GOP gubernatorial candidate Glenn Youngkin tied the report to his opponent former Governor Terry McAuliffe. “If Terry McAuliffe and Ralph Northam had hoped they would be absolved by this $250,000 taxpayer-funded report, they were wrong,” he said in a press release.
Attorney General candidate Delegate Jason Miyares (R-Virginia Beach) criticized other parole decisions from the VPB. In a press release, he said, “Only when the Inspector General made findings the Democrats didn’t like did they decide to hire a law firm to ‘investigate’ and bring them pre-determined results calculated to fool the public and the press.”
Senator Mark Obenshain (R-Rockingham) said in a press release Monday, “With an assist from Attorney General Herring and General Assembly Democrats, the Northam Administration got what they wanted from Nixon Peabody: a report reinforcing their incredulous efforts to deflect attention from the Parole Board’s indefensible conduct. Expending $250,000 of taxpayer funds to dress up the Administration’s defensive and preposterous talking points does not strike me as a good value.”

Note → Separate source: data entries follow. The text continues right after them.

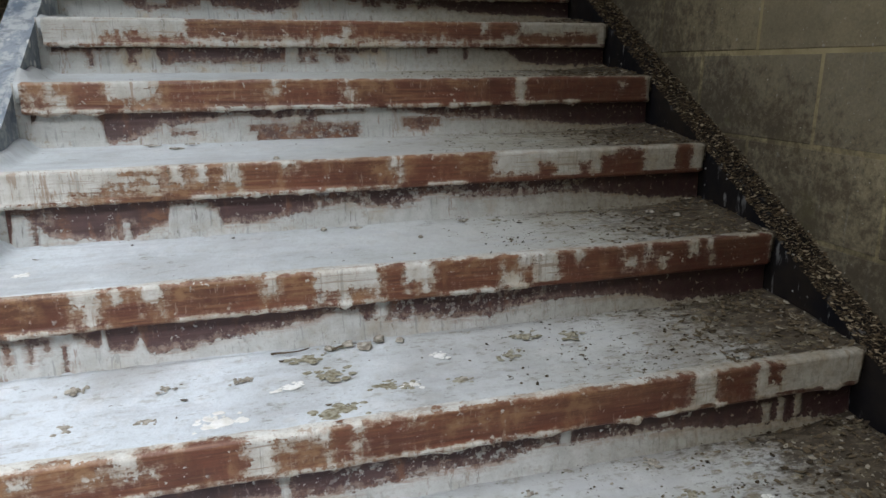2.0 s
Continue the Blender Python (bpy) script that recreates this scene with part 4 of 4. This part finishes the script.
column = tagged(empty("steel_column"), "black steel column in the corner of the block walls", "column")
part("flange", box_bm(1.383, 1.396, 5.285, WALL_B - 0.001, 1.66, 2.92, 0.003), BLACK, column)
part("web", box_bm(1.396, WALL_R - 0.012, 5.357, 5.369, 1.66, 2.75, 0.002), BLACK, column)
part("flange", box_bm(WALL_R - 0.012, WALL_R, 5.342, WALL_B - 0.001, 1.66, 2.75, 0.003), BLACK, column)
part("upper_flange", box_bm(1.408, 1.420, 5.30, WALL_B - 0.001, 3.19, CEILING - 0.001, 0.002), BLACK, column)
part("upper_web", box_bm(1.420, 1.454, 5.335, 5.347, 3.19, CEILING - 0.001), NAVY, column)
part("upper_flange", box_bm(1.454, WALL_R - 0.001, 5.30, WALL_B - 0.001, 3.19, CEILING - 0.001, 0.002), BLACK, column)
joint = tagged(empty("beam_connection"), "navy bolted steel cleats joining two beams at the corner", "steel bracket")
part("box", box_bm(1.380, WALL_R - 0.0045, 5.235, WALL_B - 0.013, 2.745, 3.188, 0.006), NAVY, joint)
part("cleat", box_bm(1.335, 1.3795, 5.345, 5.372, 2.905, 3.165, 0.004), NAVY, joint)
part("cleat", box_bm(WALL_R - 0.020, WALL_R - 0.0047, 4.985, 5.234, 2.725, 3.10, 0.004), NAVY, joint)


def bolt(m):
    bm = bmesh.new()
    bmesh.ops.create_cone(bm, cap_ends=True, segments=20, radius1=0.018, radius2=0.018, depth=0.004, matrix=Matrix.Translation((0, 0, 0.002)))
    bmesh.ops.create_cone(bm, cap_ends=True, segments=6, radius1=0.0135, radius2=0.0125, depth=0.009, matrix=Matrix.Translation((0, 0, 0.0085)))
    bmesh.ops.create_cone(bm, cap_ends=True, segments=12, radius1=0.007, radius2=0.006, depth=0.004, matrix=Matrix.Translation((0, 0, 0.016)))
    ob = part("bolt", bm, BOLT, joint, "worn bright steel bolt")
    ob.matrix_basis = m
    return ob


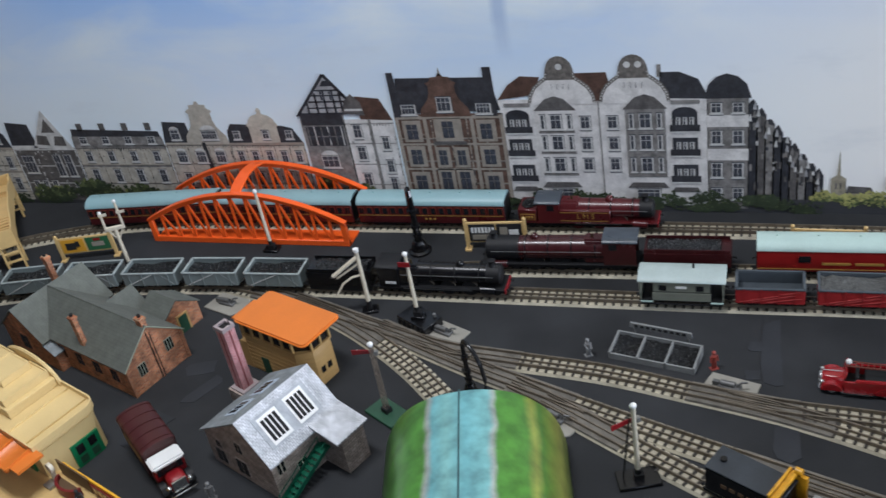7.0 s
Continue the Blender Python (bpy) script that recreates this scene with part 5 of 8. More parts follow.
def pale_van(m):
    t = thing("brake_van", m, "grey-green brake van with pale roof", "brake van", "vans of the goods trains")
    h, w = 0.0445, 0.0165
    part("body", G().box(-h + 0.014, h - 0.014, -w, w, 0.0165, 0.0410), M_PALEV, t, bevel=0.0004)
    for s in (-1, 1):
        part("verandah_side", G().box(-h + 0.013, h - 0.013, s * w - 0.0008, s * w + 0.0008, 0.0165, 0.0265), M_PALEV, t)
        part("end_wall", G().box(s * h - 0.0008, s * h + 0.0008, -w, w, 0.0165, 0.0265), M_PALEV, t)
        for e in (-1, 1):
            part("post", G().box(e * h - 0.0011, e * h + 0.0011, s * w - 0.0011, s * w + 0.0011, 0.0265, 0.0415), M_PALEV, t)
            part("window", G().box(e * 0.020 - 0.004, e * 0.020 + 0.004, s * w - 0.0004, s * w + 0.0006 * s + 0.0004, 0.030, 0.037), M_GLASS, t)
        part("step_board", G().box(s * (h - 0.0065) - 0.0068, s * (h - 0.0065) + 0.0068, -w - 0.0012, w + 0.0012, 0.0135, 0.0150), M_ROOFW, t, "pale step board")
        part("end_door", G().box(s * (h - 0.0134) - 0.0005, s * (h - 0.0134) + 0.0005, -w + 0.001, w - 0.001, 0.0167, 0.0405), M_SOOT, t, "dark verandah doorway")
        part("plank_line", G().box(-h + 0.014, h - 0.014, s * (w + 0.0002) - 0.0003, s * (w + 0.0002) + 0.0003, 0.0280, 0.0284), M_SOOT, t)
        part("mark", G().box(-0.006, 0.006, s * (w + 0.0003) - 0.0003, s * (w + 0.0003) + 0.0003, 0.033, 0.036), M_WHITE, t, "small white lettering")
        part("footboard", G().box(-h, h, s * 0.0165 - 0.0012, s * 0.0165 + 0.0012, 0.0110, 0.0120), M_SOOT, t)
        wheelset(t, s * 0.023, 0.0060)
    part("floor", G().box(-h, h, -w, w, 0.0150, 0.0165), M_SOOT, t)
    rp = [(0.0182, 0.0412)] + [(0.0182 * math.cos(a), 0.0414 + 0.0058 * math.sin(a)) for a in np.linspace(0.1, math.pi - 0.1, 11)] + [(-0.0182, 0.0412)]
    part("roof", G().prism(rp, "x", -h - 0.003, h + 0.003), M_VANROOF, t, "pale painted roof", 0.0004)
    part("chimney", G().cyl((0.012, 0.004, 0.046), (0.012, 0.004, 0.052), 0.0013), M_SOOT, t)
    couplings(t, h, 0.0175)


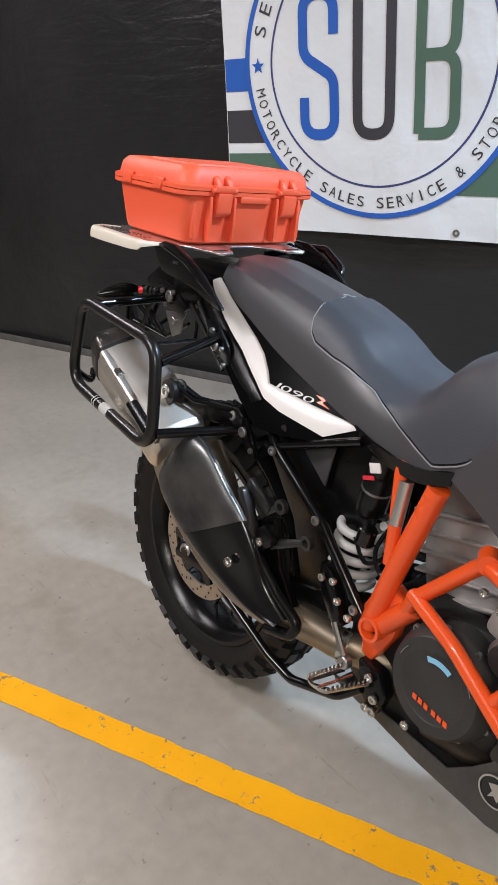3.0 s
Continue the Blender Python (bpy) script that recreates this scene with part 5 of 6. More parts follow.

Senator Scott Surovell (D-Fairfax) said in a Twitter statement that Senate Republicans didn’t accept Senate Democrats’ offer to participate in vetting independent investigation firms before the investigation.
“Any suggestion that @NixonPeabodyLLP – a 700 lawyer firm – would risk their intl reputation and their independent investigation practice for the sake of @GovernorVA is utterly preposterous,” Surovell tweeted.
What the report does confirm is that all of the leaks, innuendo and grandstanding about this situation was an attempt to stir up a scandal that doesn’t exist to distract from Virginia joining the mainstream of America on criminal justice,” he said.